## What needs to be done
Nothing in the records may be left out or altered; reproduce them all exactly.

--- Begin Provided records ---

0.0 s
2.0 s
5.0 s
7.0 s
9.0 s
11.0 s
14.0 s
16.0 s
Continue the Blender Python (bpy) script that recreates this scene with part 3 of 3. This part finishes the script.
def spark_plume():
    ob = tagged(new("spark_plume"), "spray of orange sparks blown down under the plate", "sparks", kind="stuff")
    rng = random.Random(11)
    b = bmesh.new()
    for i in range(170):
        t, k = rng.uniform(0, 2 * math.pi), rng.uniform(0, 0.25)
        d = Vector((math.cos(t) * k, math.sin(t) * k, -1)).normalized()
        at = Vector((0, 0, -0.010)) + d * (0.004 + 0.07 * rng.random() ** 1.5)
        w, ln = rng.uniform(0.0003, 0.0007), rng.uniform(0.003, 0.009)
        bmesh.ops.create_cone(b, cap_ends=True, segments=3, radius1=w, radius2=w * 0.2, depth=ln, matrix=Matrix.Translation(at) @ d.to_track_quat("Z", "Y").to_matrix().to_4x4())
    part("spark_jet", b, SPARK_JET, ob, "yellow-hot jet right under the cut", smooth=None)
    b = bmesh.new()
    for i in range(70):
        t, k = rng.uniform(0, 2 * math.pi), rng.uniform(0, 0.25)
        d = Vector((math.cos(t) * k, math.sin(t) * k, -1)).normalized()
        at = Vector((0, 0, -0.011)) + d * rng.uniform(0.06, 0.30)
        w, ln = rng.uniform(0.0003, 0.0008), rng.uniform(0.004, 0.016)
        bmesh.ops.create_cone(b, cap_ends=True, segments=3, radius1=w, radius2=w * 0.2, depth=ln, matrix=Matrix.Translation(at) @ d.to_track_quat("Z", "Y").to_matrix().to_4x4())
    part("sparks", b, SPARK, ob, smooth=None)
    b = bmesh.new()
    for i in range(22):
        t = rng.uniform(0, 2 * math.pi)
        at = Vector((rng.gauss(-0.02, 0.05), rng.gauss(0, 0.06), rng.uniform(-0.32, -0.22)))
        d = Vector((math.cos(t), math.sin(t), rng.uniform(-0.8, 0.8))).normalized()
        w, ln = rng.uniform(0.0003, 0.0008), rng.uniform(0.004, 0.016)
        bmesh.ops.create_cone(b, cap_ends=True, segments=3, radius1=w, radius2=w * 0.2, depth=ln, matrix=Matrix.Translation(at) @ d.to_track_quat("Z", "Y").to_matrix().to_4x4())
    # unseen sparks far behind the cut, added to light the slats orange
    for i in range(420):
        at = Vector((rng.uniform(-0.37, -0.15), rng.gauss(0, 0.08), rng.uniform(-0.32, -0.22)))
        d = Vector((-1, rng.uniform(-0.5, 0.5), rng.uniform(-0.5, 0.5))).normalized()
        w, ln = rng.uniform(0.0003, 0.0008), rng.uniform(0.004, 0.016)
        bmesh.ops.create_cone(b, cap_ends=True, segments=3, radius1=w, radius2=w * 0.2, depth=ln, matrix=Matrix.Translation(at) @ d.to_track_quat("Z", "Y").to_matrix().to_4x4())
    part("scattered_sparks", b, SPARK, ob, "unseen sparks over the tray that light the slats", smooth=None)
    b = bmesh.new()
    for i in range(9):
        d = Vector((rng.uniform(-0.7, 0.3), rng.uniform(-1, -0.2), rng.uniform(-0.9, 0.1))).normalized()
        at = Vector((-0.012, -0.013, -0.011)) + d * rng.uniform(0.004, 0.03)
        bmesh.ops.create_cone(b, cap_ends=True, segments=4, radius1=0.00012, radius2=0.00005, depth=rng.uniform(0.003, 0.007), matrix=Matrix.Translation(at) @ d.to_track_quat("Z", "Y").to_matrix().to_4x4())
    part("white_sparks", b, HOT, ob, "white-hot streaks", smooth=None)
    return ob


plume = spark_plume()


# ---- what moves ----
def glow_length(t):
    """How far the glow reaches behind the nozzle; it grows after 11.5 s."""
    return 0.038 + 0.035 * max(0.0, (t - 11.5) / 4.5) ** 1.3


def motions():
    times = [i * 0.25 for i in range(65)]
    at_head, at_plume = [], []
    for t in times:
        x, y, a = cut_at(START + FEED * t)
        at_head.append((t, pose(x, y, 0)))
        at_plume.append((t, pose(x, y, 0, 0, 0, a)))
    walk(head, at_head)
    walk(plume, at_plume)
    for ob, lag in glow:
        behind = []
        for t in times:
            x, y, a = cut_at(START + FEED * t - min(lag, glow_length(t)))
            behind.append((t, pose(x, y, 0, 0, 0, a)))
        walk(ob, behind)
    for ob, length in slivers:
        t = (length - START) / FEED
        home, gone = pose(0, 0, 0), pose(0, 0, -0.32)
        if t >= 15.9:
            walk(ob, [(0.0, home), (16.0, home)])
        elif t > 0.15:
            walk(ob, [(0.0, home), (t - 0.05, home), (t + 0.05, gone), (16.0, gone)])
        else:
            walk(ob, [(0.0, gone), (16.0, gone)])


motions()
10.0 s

--- End Provided records ---

## Response below
0.0 s
2.0 s
5.0 s
7.0 s
9.0 s
11.0 s
14.0 s
16.0 s
Continue the Blender Python (bpy) script that recreates this scene with part 3 of 3. This part finishes the script.
def spark_plume():
    ob = tagged(new("spark_plume"), "spray of orange sparks blown down under the plate", "sparks", kind="stuff")
    rng = random.Random(11)
    b = bmesh.new()
    for i in range(170):
        t, k = rng.uniform(0, 2 * math.pi), rng.uniform(0, 0.25)
        d = Vector((math.cos(t) * k, math.sin(t) * k, -1)).normalized()
        at = Vector((0, 0, -0.010)) + d * (0.004 + 0.07 * rng.random() ** 1.5)
        w, ln = rng.uniform(0.0003, 0.0007), rng.uniform(0.003, 0.009)
        bmesh.ops.create_cone(b, cap_ends=True, segments=3, radius1=w, radius2=w * 0.2, depth=ln, matrix=Matrix.Translation(at) @ d.to_track_quat("Z", "Y").to_matrix().to_4x4())
    part("spark_jet", b, SPARK_JET, ob, "yellow-hot jet right under the cut", smooth=None)
    b = bmesh.new()
    for i in range(70):
        t, k = rng.uniform(0, 2 * math.pi), rng.uniform(0, 0.25)
        d = Vector((math.cos(t) * k, math.sin(t) * k, -1)).normalized()
        at = Vector((0, 0, -0.011)) + d * rng.uniform(0.06, 0.30)
        w, ln = rng.uniform(0.0003, 0.0008), rng.uniform(0.004, 0.016)
        bmesh.ops.create_cone(b, cap_ends=True, segments=3, radius1=w, radius2=w * 0.2, depth=ln, matrix=Matrix.Translation(at) @ d.to_track_quat("Z", "Y").to_matrix().to_4x4())
    part("sparks", b, SPARK, ob, smooth=None)
    b = bmesh.new()
    for i in range(22):
        t = rng.uniform(0, 2 * math.pi)
        at = Vector((rng.gauss(-0.02, 0.05), rng.gauss(0, 0.06), rng.uniform(-0.32, -0.22)))
        d = Vector((math.cos(t), math.sin(t), rng.uniform(-0.8, 0.8))).normalized()
        w, ln = rng.uniform(0.0003, 0.0008), rng.uniform(0.004, 0.016)
        bmesh.ops.create_cone(b, cap_ends=True, segments=3, radius1=w, radius2=w * 0.2, depth=ln, matrix=Matrix.Translation(at) @ d.to_track_quat("Z", "Y").to_matrix().to_4x4())
    # unseen sparks far behind the cut, added to light the slats orange
    for i in range(420):
        at = Vector((rng.uniform(-0.37, -0.15), rng.gauss(0, 0.08), rng.uniform(-0.32, -0.22)))
        d = Vector((-1, rng.uniform(-0.5, 0.5), rng.uniform(-0.5, 0.5))).normalized()
        w, ln = rng.uniform(0.0003, 0.0008), rng.uniform(0.004, 0.016)
        bmesh.ops.create_cone(b, cap_ends=True, segments=3, radius1=w, radius2=w * 0.2, depth=ln, matrix=Matrix.Translation(at) @ d.to_track_quat("Z", "Y").to_matrix().to_4x4())
    part("scattered_sparks", b, SPARK, ob, "unseen sparks over the tray that light the slats", smooth=None)
    b = bmesh.new()
    for i in range(9):
        d = Vector((rng.uniform(-0.7, 0.3), rng.uniform(-1, -0.2), rng.uniform(-0.9, 0.1))).normalized()
        at = Vector((-0.012, -0.013, -0.011)) + d * rng.uniform(0.004, 0.03)
        bmesh.ops.create_cone(b, cap_ends=True, segments=4, radius1=0.00012, radius2=0.00005, depth=rng.uniform(0.003, 0.007), matrix=Matrix.Translation(at) @ d.to_track_quat("Z", "Y").to_matrix().to_4x4())
    part("white_sparks", b, HOT, ob, "white-hot streaks", smooth=None)
    return ob


plume = spark_plume()


# ---- what moves ----
def glow_length(t):
    """How far the glow reaches behind the nozzle; it grows after 11.5 s."""
    return 0.038 + 0.035 * max(0.0, (t - 11.5) / 4.5) ** 1.3


def motions():
    times = [i * 0.25 for i in range(65)]
    at_head, at_plume = [], []
    for t in times:
        x, y, a = cut_at(START + FEED * t)
        at_head.append((t, pose(x, y, 0)))
        at_plume.append((t, pose(x, y, 0, 0, 0, a)))
    walk(head, at_head)
    walk(plume, at_plume)
    for ob, lag in glow:
        behind = []
        for t in times:
            x, y, a = cut_at(START + FEED * t - min(lag, glow_length(t)))
            behind.append((t, pose(x, y, 0, 0, 0, a)))
        walk(ob, behind)
    for ob, length in slivers:
        t = (length - START) / FEED
        home, gone = pose(0, 0, 0), pose(0, 0, -0.32)
        if t >= 15.9:
            walk(ob, [(0.0, home), (16.0, home)])
        elif t > 0.15:
            walk(ob, [(0.0, home), (t - 0.05, home), (t + 0.05, gone), (16.0, gone)])
        else:
            walk(ob, [(0.0, gone), (16.0, gone)])


motions()
10.0 s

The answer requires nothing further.